Retirees' Cost Pressures May Cool U.S. Home Demand as Water Scarcity and Savings Gaps Rise
Why It Matters
The convergence of water scarcity, retirement‑savings inefficiencies, and fixed‑income timing creates a perfect storm that could reshape U.S. housing demand. Seniors have traditionally been a stabilizing force in the real‑estate market, especially in Sun‑belt states where climate and lifestyle attract retirees. If a sizable segment begins to relocate abroad to escape rising utility costs and maximize limited retirement savings, sellers may face longer listing times and lower price expectations. At the same time, U.S. investors may seek alternative assets overseas, potentially diversifying capital flows but also exposing retirees to foreign‑exchange risk and unfamiliar regulatory environments. Policymakers and developers must therefore consider how water‑management legislation and financial‑education initiatives could mitigate the exodus. Improved water‑conservation incentives and clearer guidance on IRA contribution timing could preserve retirees’ purchasing power, sustaining demand for U.S. homes and protecting local economies that rely on senior residents.
Key Takeaways
- •Arizona water transfer bill (House Bill 2758) could limit groundwater for small towns, prompting retirees to consider relocation.
- •Vanguard data shows a 12‑to‑15‑month delay in IRA funding costs retirees tens of thousands of dollars over decades.
- •2026 IRA contribution limit raised to $7,500, with $1,100 catch‑up for those 50+, yet many seniors miss the optimal funding window.
- •Social Security April 2026 payments staggered across three dates, affecting retirees' cash‑flow planning for housing costs.

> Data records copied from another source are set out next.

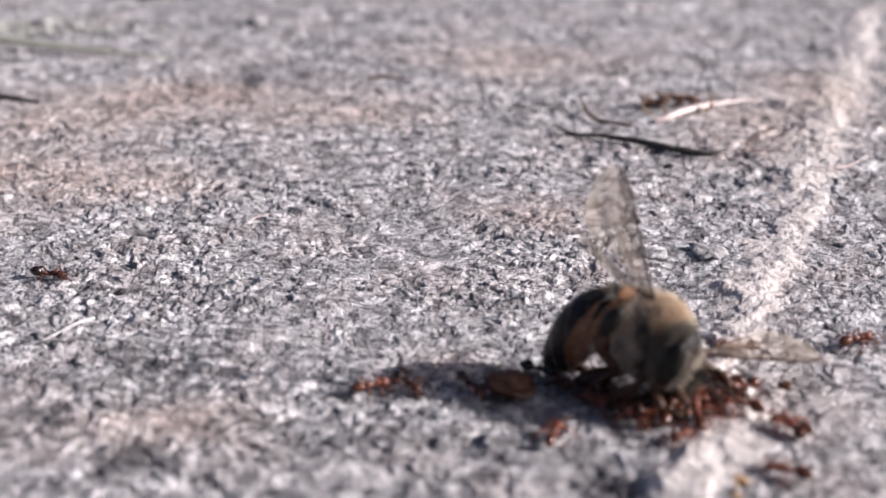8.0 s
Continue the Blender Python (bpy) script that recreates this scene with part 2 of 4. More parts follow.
def hairs(name, roots, ways, lengths, thick, curl=0.25, seed=1):
    """Fine tapered hairs: roots, directions and lengths in millimetres."""
    rng = np.random.default_rng(seed)
    n = len(roots)
    d = ways / np.linalg.norm(ways, axis=1, keepdims=True)
    a = np.cross(d, rng.normal(size=(n, 3)))
    a /= np.linalg.norm(a, axis=1, keepdims=True)
    b = np.cross(d, a)
    L = lengths[:, None]
    bend = a * (rng.normal(size=(n, 1)) * curl) * L
    co = np.zeros((n, 7, 3))
    for k in range(3):
        ang = 2 * math.pi * k / 3
        o = (a * math.cos(ang) + b * math.sin(ang)) * thick
        co[:, k] = roots + o
        co[:, 3 + k] = roots + d * L * 0.55 + bend * 0.3 + o * 0.7
    co[:, 6] = roots + d * L + bend
    tri = []
    for k in range(3):
        j = (k + 1) % 3
        tri += [(k, j, 3 + j), (k, 3 + j, 3 + k), (3 + k, 3 + j, 6)]
    tris = (np.array(tri)[None] + 7 * np.arange(n)[:, None, None]).reshape(-1, 3)
    return raw_mesh(name, co.reshape(-1, 3) * MM, tris)


def raw_mesh(name, co, polys, smooth=True):
    me = bpy.data.meshes.new(name)
    k = polys.shape[1]
    me.vertices.add(len(co))
    me.vertices.foreach_set("co", co.ravel())
    me.loops.add(polys.size)
    me.loops.foreach_set("vertex_index", polys.ravel().astype(np.int32))
    me.polygons.add(len(polys))
    me.polygons.foreach_set("loop_start", np.arange(0, polys.size, k, dtype=np.int32))
    me.polygons.foreach_set("use_smooth", np.full(len(polys), smooth))
    me.update(calc_edges=True)
    return me


# ---- the rock ----
DICE = np.random.default_rng(12).random(65536)


def hashed(i, j, seed):
    return DICE[(i.astype(np.int64) * 7919 + j.astype(np.int64) * 104729 + seed * 61195) & 65535]


def soft_noise(x, y, seed):
    i, j = np.floor(x), np.floor(y)
    u, v = x - i, y - j
    u, v = u * u * (3 - 2 * u), v * v * (3 - 2 * v)
    a = hashed(i, j, seed) * (1 - u) + hashed(i + 1, j, seed) * u
    b = hashed(i, j + 1, seed) * (1 - u) + hashed(i + 1, j + 1, seed) * u
    return a * (1 - v) + b * v - 0.5


def layered(x, y, size, octaves, seed, fade=0.55):
    out, amp = 0, 1.0
    for o in range(octaves):
        out = out + soft_noise(x / size + 17.3 * o, y / size - 9.1 * o, seed + o) * amp
        size, amp = size * 0.5, amp * fade
    return out


def scales_of(x, y, size, seed):
    """Tilted flakes: height of each, and how near its rim a place lies."""
    x, y = x / size, y / size
    i0, j0 = np.floor(x), np.floor(y)
    best = np.full(x.shape, 9.0)
    second = best.copy()
    height = np.zeros(x.shape)
    for di in (-1, 0, 1):
        for dj in (-1, 0, 1):
            i, j = i0 + di, j0 + dj
            px, py = i + hashed(i, j, seed), j + hashed(i, j, seed + 5)
            d = (x - px) ** 2 + (y - py) ** 2
            h = hashed(i, j, seed + 9) - 0.5 + (x - px) * (hashed(i, j, seed + 13) - 0.5) * 1.3 + (y - py) * (hashed(i, j, seed + 17) - 0.5) * 1.3
            near = d < best
            second = np.where(near, best, np.minimum(second, d))
            height = np.where(near, h, height)
            best = np.where(near, d, best)
    return height, np.sqrt(second) - np.sqrt(best)


VEIN_LINE = [(51.0, 76.0, 1.4), (45.4, 60.4, 1.7), (40.3, 44.9, 2.1), (35.5, 31.9, 2.3), (32.0, 22.4, 2.2), (28.5, 14.1, 2.0), (27.4, 9.6, 1.8), (25.3, 4.4, 1.3), (23.5, -0.4, 1.9),
             (21.2, -5.3, 1.8), (19.2, -10.2, 1.4), (17.8, -14.3, 0.9), (17.7, -16.1, 0.4), (17.6, -21.0, 0.9), (17.2, -22.9, 1.7), (15.8, -25.2, 2.1), (14.0, -27.9, 2.0),
             (13.2, -30.2, 1.8), (12.8, -32.7, 1.4)]


def vein_field(x, y):
    best = np.zeros(x.shape)
    wx = x + layered(x, y, 4.0, 4, 71, 0.7) * 2.1
    for (ax, ay, aw), (bx, by, bw) in zip(VEIN_LINE, VEIN_LINE[1:]):
        t = np.clip(((wx - ax) * (bx - ax) + (y - ay) * (by - ay)) / ((bx - ax) ** 2 + (by - ay) ** 2), 0, 1)
        d = np.hypot(wx - ax - t * (bx - ax), y - ay - t * (by - ay)) / (aw + t * (bw - aw))
        best = np.maximum(best, np.clip(1.35 - d * 0.75, 0, 1))
    return best


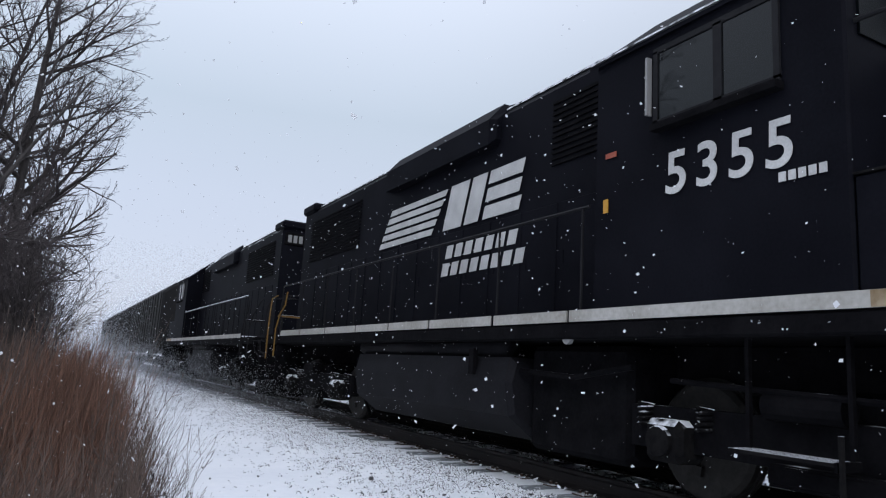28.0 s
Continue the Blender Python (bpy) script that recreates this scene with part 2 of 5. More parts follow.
M_RUSTY = mk("rust_streaked_paint", (0.19, 0.125, 0.06), (0.42, 0.35, 0.25), 3.5, 0.75, bump=0.1, fine=14)
M_CAKED = mk("snow_caked_iron", (0.004, 0.004, 0.005), (0.014, 0.0135, 0.0135), 7, 0.85, bump=0.4, snow=0.46, spec=0.05)
M_BLACK_SNOWY = mk("snow_dusted_black_paint", (0.0032, 0.0034, 0.0058), (0.0088, 0.0091, 0.0135), 1.1, 0.62, bump=0.06, fine=40, snow=0.42, spec=0.05)
M_CAR = mk("freight_car_paint", (0.008, 0.008, 0.009), (0.024, 0.023, 0.023), 1.2, 0.7, bump=0.15, snow=0.12, spec=0.2)
M_CLAD = mk("haze_paled_cladding", (0.34, 0.35, 0.365), (0.42, 0.43, 0.445), 0.6, 0.8, bump=0.1, snow=0.4)
M_FILAMENT = glow("lit_filament", (1.0, 0.55, 0.20), 2200.0)
M_BOWL = mirror("lamp_reflector", (0.92, 0.86, 0.74), 0.07)
M_LIT_LENS = glow("lit_lens", (1.0, 0.68, 0.40), 0.75)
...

- •Potential decline in senior home‑buyer pool could depress Sun‑belt home prices and spur cross‑border real‑estate investment.
Pulse Analysis
The retirement‑age cohort sits at the intersection of three macro‑trends: resource scarcity, financial‑planning inertia, and fixed‑income timing. Water policy in the Southwest is no longer a niche concern; it directly impacts the cost of living for retirees who often own homes with large lawns or rely on municipal water. When legislators approve transfers that favor metropolitan growth over rural sustainability, the resulting price signal can push seniors toward jurisdictions with more predictable water supplies—often overseas where the cost of living is lower.
Simultaneously, the “procrastination penalty” highlighted by Vanguard underscores a behavioral blind spot that erodes retirees’ net worth. The loss of compound growth is magnified for those on a fixed Social Security income, where every dollar counts toward housing, healthcare, and daily expenses. Automating contributions and choosing the right IRA vehicle (Roth vs. traditional) can preserve capital, but the lack of widespread education means many seniors remain vulnerable.
If these pressures translate into a measurable outflow of retirees from the U.S., the real‑estate market could see a subtle but lasting shift. Sun‑belt markets, which have historically benefited from a steady stream of senior buyers, may experience price softening, while niche foreign markets—particularly in Italy’s less‑touristy regions—could see a modest uptick in American investment. Developers and policymakers should therefore prioritize water‑conservation incentives, transparent utility pricing, and robust retirement‑planning outreach to retain senior homeownership and stabilize domestic demand.